After thirteen years of certifying hundreds of individual sporting events around the world, the Council for Responsible Sport (Council) now announces the release of the Responsible Sport Standard for Organizations, enabling the voluntary pursuit by multi-event sport organizations to assess their activities against exacting standards and pursue official Responsible Sport Certification.
The new collection of standardized good practice guidance was designed around four core principles: leveraging the power of sport, resolving climate change, enabling social justice, and the ethical business of sport. Twenty-one key indicators and 94 recommended actions span five broad categories that are the foundation of all events, including: planning and communications, procurement, resource management, access and equity, and community legacy.
“Sports organizations and event hosts have been looking for a structured approach to adopting an increasingly sustainable approach to everything they do – The Responsible Sport Standard for Organizations gives them a practical roadmap to do that” said Shelley Villalobos, Managing Director of the Council.
Aspiring organizations can use the standard to build a plan that is right for them and then report their actions, impacts and performance initially for self-assessment. They can achieve formal and globally recognized certification after having a twelve-month period of reporting verified by an independent third party.

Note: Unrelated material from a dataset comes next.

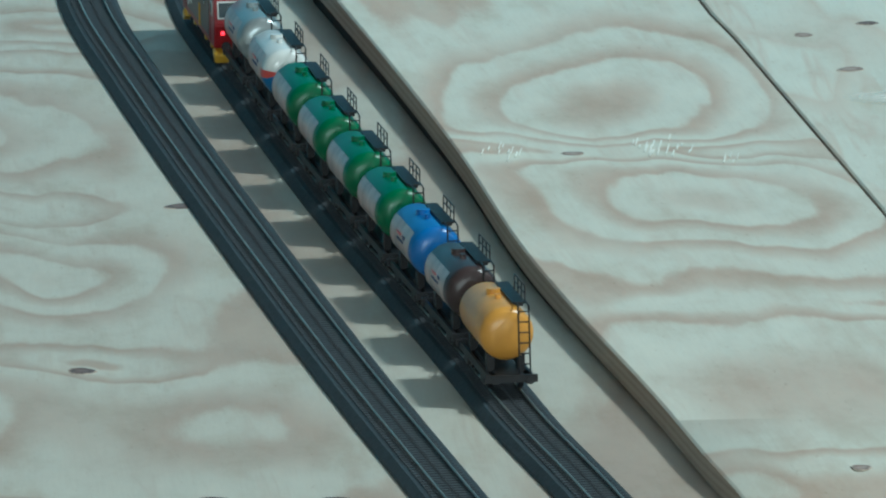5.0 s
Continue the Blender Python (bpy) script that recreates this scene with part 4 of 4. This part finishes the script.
ORANGE = plain("orange_tank_paint", (0.62, 0.30, 0.05), 0.3)
STRIPERED = plain("red_stripe_paint", (0.62, 0.07, 0.06), 0.3)
STRIPEBLUE = plain("blue_stripe_paint", (0.02, 0.16, 0.38), 0.3)
# shiny label film; its pinkish tone paints in the reflection on the tank side
SHINE = plain("reflection_tinted_label_film", (0.56, 0.45, 0.42), 0.32, 0.35, vary=0.3, scale=90)

RAILTOP = 0.0098
ride = spline(INNER, 0.004)
start = min(range(len(ride)), key=lambda k: (ride[k] - Vector((-0.178, 6.965, 0))).length)


def on_track(back, half):
    """The pose of a vehicle whose middle is that far behind the loco's tail, riding on two points."""
    def at(d):
        k = max(0, min(len(ride) - 1, start - round(d / 0.004)))
        return ride[k]
    a, b = at(back + half), at(back - half)
    t = (b - a).normalized()
    return Matrix.Translation((a + b) / 2 + Vector((0, 0, RAILTOP))) @ Matrix.Rotation(math.atan2(t.y, t.x), 4, "Z")


def loft(levels):
    """Rectangular rings: (z, half length, half width)."""
    bm = bmesh.new()
    rings = []
    for z, a, b in levels:
        rings.append([bm.verts.new(p) for p in ((a, b, z), (-a, b, z), (-a, -b, z), (a, -b, z))])
    for r, q in zip(rings, rings[1:]):
        for k in range(4):
            bm.faces.new((r[k], r[(k + 1) % 4], q[(k + 1) % 4], q[k]))
    bm.faces.new(rings[0][::-1])
    bm.faces.new(rings[-1])
    bmesh.ops.recalc_face_normals(bm, faces=bm.faces[:])
    bmesh.ops.bevel(bm, geom=bm.edges[:], offset=0.0008, segments=2, affect="EDGES")
    return bm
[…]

“Organizations that host a few or even hundreds of events each year can now more easily understand, develop, implement and track actions that will align them with the global effort to address climate change and to utilize sport’s platform to foster social justice and equality” continued Villalobos. “Sport has a unique opportunity to accelerate change – but leadership at every individual organization must look beyond the bottom line towards true purpose, and actions have to be distinct. This program helps groups identify their responsible path and move forward on it.”
While all organizations can self-assess, to qualify for certification, sixteen actions are considered obligatory, after which different opportunities can be pursued to earn credits across the five categories towards the basic level of certification, earned when 45 percent of the overall criteria has been verifiably implemented. The highest level of achievement, deemed the ‘Evergreen’ level, is earned when 90 percent or more of the criteria in the standard has been verifiably implemented.
Once the independently verified certification is earned, organizations will be awarded use of the Responsible Sport Certified seal of achievement which can be used to confirm their attainment and be publicly recognized by the Council for their efforts. A Responsible Sport Report will be available to all
stakeholders and will enhance the transparency of the program by detailing how organizations earned sufficient credit to reach the threshold of certification across the five categories.
While other frameworks to certify organizational management systems for events exist, the Responsible Sport Standard for Organizations is the first known to specifically address the circumstances of hosting or co-hosting activities by groups with large sporting event portfolios across potentially multiple venues and locations. These may include sport governing bodies, organizing committees, venues, sports commissions and visitors’ bureaus, professional and amateur franchises, and collegiate athletic departments.
The Council developed the new standard through a robust process of inquiry and engagement with sport sector representatives beginning in May 2020 with the intention to provide clear guidance to organizations that host and produce sporting events to ensure that those events meet societal expectations of safety, social diversity and inclusion, and environmental responsibility. A 20-member advisory committee to review and revise the standard included representation by Chicago Event Management, Sport Ecology Group, Sport Positive, IRONMAN, and New York Road Runners, among others.
The Council will begin rolling out the new standards with existing single event partners who wish to expand to their entire portfolio and additional early adopters will be announced individually in the coming weeks and months.